Nine years after the failure of the Discovery One mission to Jupiter in 2001, in which four crewmembers died and Mission Commander David Bowman (Keir Dullea) disappeared, two ships are being prepared to visit Jupiter to find out what happened. The Soviet spacecraft Leonov will be ready before the American spacecraft Discovery Two, but the Soviets need Americans to board the Discovery and determine how the computer HAL 9000 caused the disaster, because Discovery will soon crash into Io, and despite tensions between the governments, a joint mission is sent.
The fired head of the National Council for Astronautics, Doctor Heywood Floyd (Roy Scheider), the designer of the Discovery, Walter Curnow (John Lithgow), and the creator of HAL, Doctor Chandra (Bob Balaban) join the Soviet Mission. When they arrive in the Jovian System, they detect signs of life on Europa. They send a probe, but it is destroyed. Floyd thinks they have been warned away. After braking in Jupiter’s upper atmosphere, they find Discovery drifting over Io. Curnow wakes up the ship and Chandra wakes up HAL, and there is a giant monolith in the sky. An attempt by Cosmonaut Max Brailovsky (Dana Elcar) to approach it causes his pod to malfunction. It is shot into Jupiter.
On Earth, Dave Bowman, incorporeal as a ghost, appears to his dying mother. Chandra discovers that the National Security Council had ordered HAL to conceal the existence of the monolith on the moon, and thus the real purpose of the mission, from the crew. A contradiction with HAL’s basic programming of open, accurate information processing had given him the computer version of a paranoid mental breakdown. Floyd had no knowledge of this and would not have allowed it.
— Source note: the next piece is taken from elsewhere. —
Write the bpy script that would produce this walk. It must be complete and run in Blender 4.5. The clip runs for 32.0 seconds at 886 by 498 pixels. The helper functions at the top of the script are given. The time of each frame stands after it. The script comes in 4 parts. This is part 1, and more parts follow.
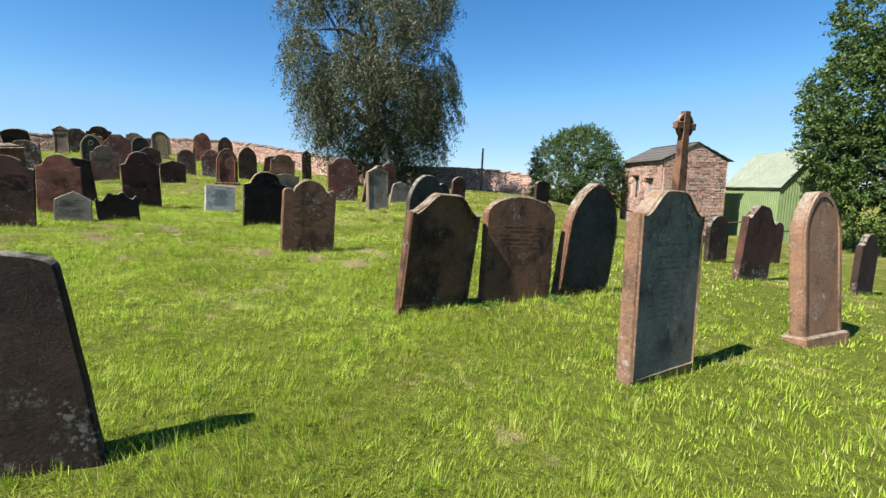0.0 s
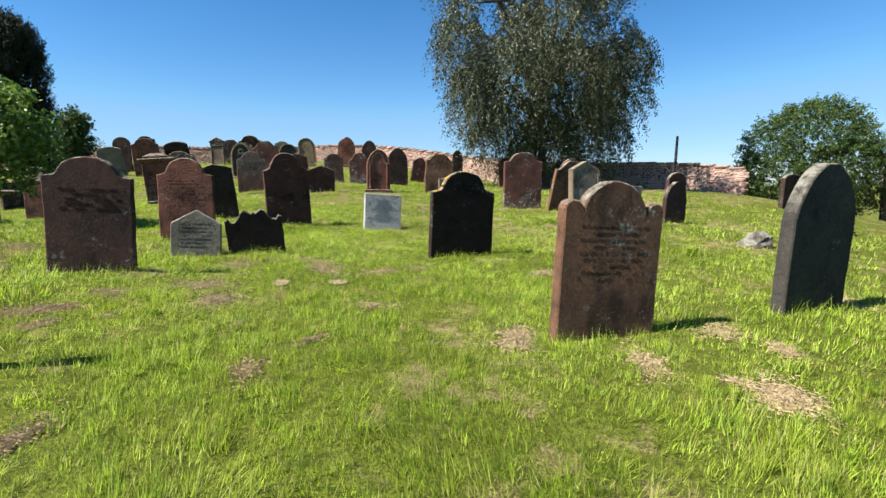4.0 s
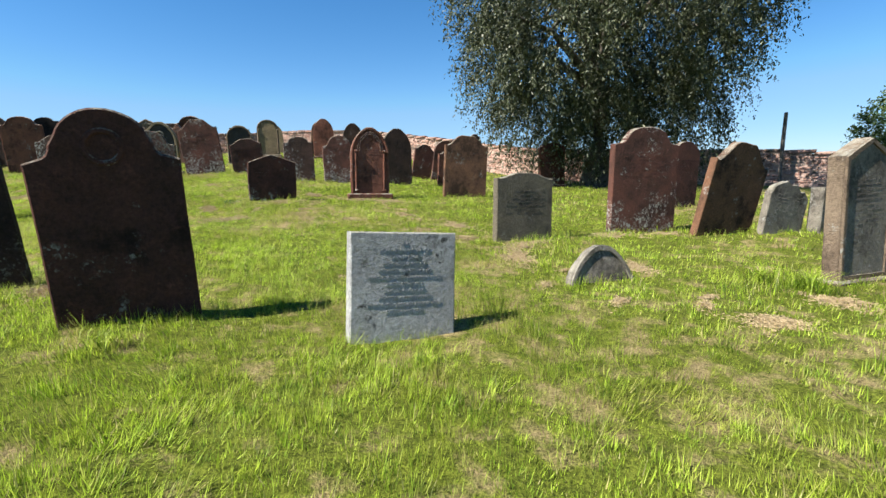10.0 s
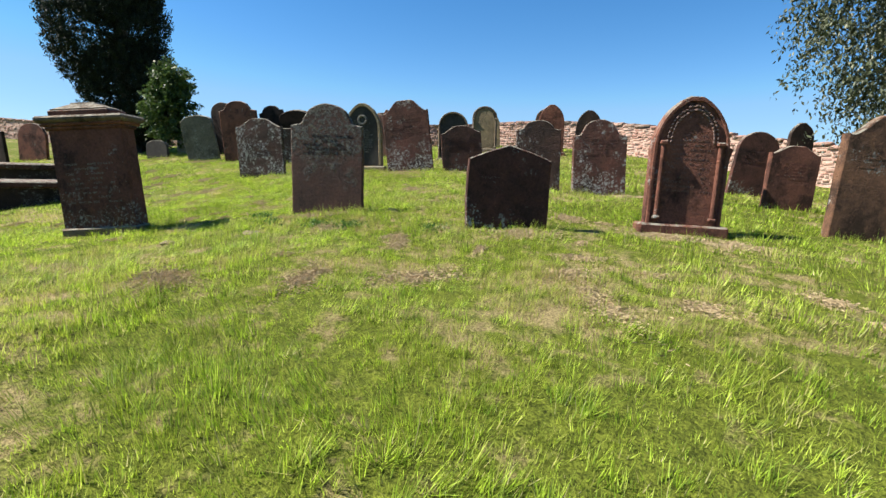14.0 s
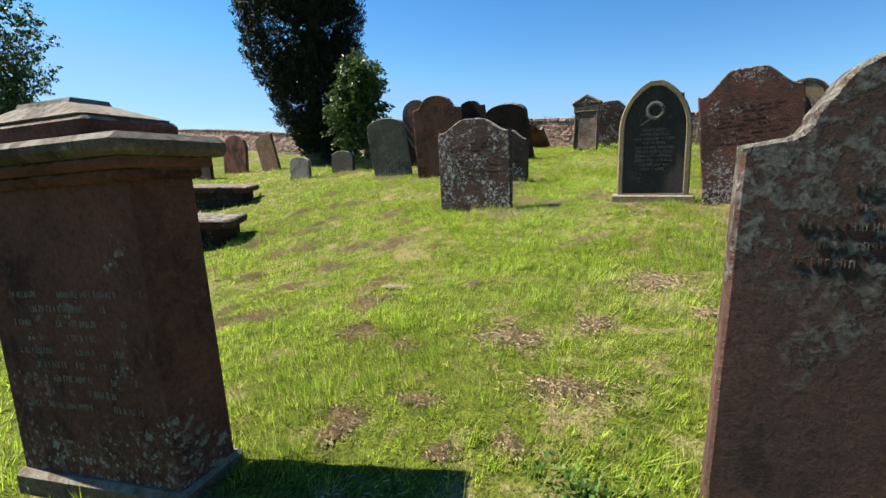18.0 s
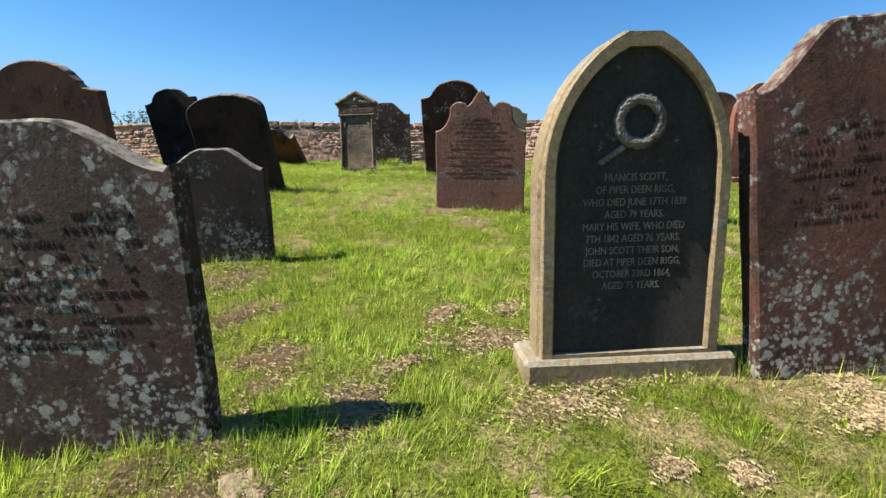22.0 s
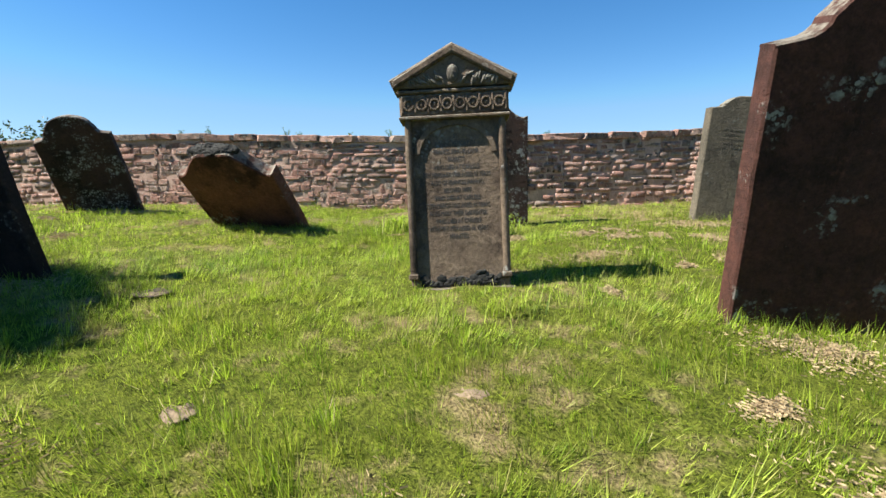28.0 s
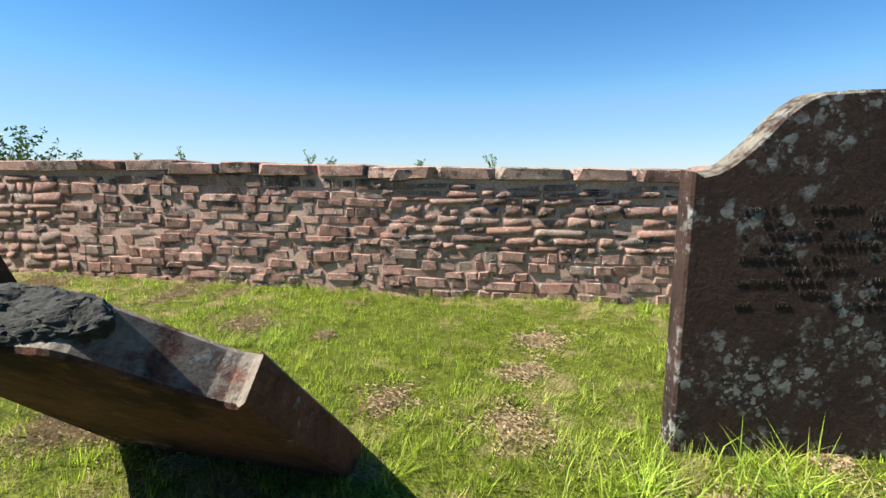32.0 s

Back on Earth, the Soviet Union and the United States start to rattle sabres at each other. The two crews are ordered to return in separate ships, as the Discovery is now space worthy. The ghost of Bowman appears to Floyd and says they cannot wait for the launch window and must leave in two days. Leonov’s Captain Tanya Kirbuk (Helen Mirren) is sceptical.
But the monolith disappears, and a black spot appears on Jupiter. The two crews decide to leave immediately using the Discovery as a booster rocket, though the ship and HAL will not survive. No-one is sure how HAL will take this. The black spots are multiplying monoliths and Jupiter is shrinking and changing its chemical composition. HAL suggests they stop and study this phenomenon. Chandra tells HAL what they are doing, and he agrees, thanking Chandra for being honest.
As they depart, Jupiter ignites and becomes the small second sun it almost became at the beginning of the solar system. As the Discovery is consumed, HAL hears Bowman’s voice telling him they will soon be together. The last transmission to Earth reads, “All these worlds are yours except Europa. Attempt no landing there. Use them together. Use them in peace.” American and Soviet leaders begin talking. Icy Europa becomes a humid jungle planet. A monolith stands in the swamp, waiting for intelligence to evolve.
The film was produced and directed by Peter Hyams, based on Arthur C. Clarke’s 1982 novel 2020: Odyssey Two. The twin computer back on Earth, SAL 9000, was voiced by Candice Bergen under the name of Mallsnerd, a combination of her husband’s name Louis Malle and her father Edgar’s dummy’s name Mortimer Snerd. Arthur Clarke plays a man feeding pigeons in the park, the US President is portrayed by Arthur C. Clarke and the Soviet Premier by Stanley Kubrick. Peter Hyams got the blessing of both before taking on the directing job. He communicated constantly with Clarke in Sri Lanka via e-mail, a new technology at the time. Reviewers admitted the movie suffered by comparison to the iconic 2001, but it was still a thoughtful and exciting space opera. It was nominated for three Saturns, won the Hugo, and was nominated for five technological Oscars.
The model of Discovery had to be rebuilt from pictures because Kubrick had all the models and sets from 2001 destroyed. The only part of the ship not rebuilt because it was too expensive was the centrifuge area which had been used for the impressive jogging scene. Roy Scheider uses a briefcase-sized Apple computer, which was pretty much brand-new technology. The Russian ship Leonov was the inspiration for the Omega-class destroyer in the Babylon Five series. This was Helen Mirren’s first American film. She speaks some Russian because that was her father’s birthplace. Part of the zero-gravity toilet instruction sign from 2001 appeared, too small to read on screen. The phrase “The Year We Make Contact” does not appear on the screen at any time and was probably added during publicity to make the film more understandable, something Stanley Kubrick did not worry about.
One wonders if Max Brailovsky is alive in the sense that Bowman is alive, or whether he received the death penalty for his human curiosity. I get the distinct impression that the good Monolith Aliens expect us to kill each other off eventually, so we can be replaced by the Europans.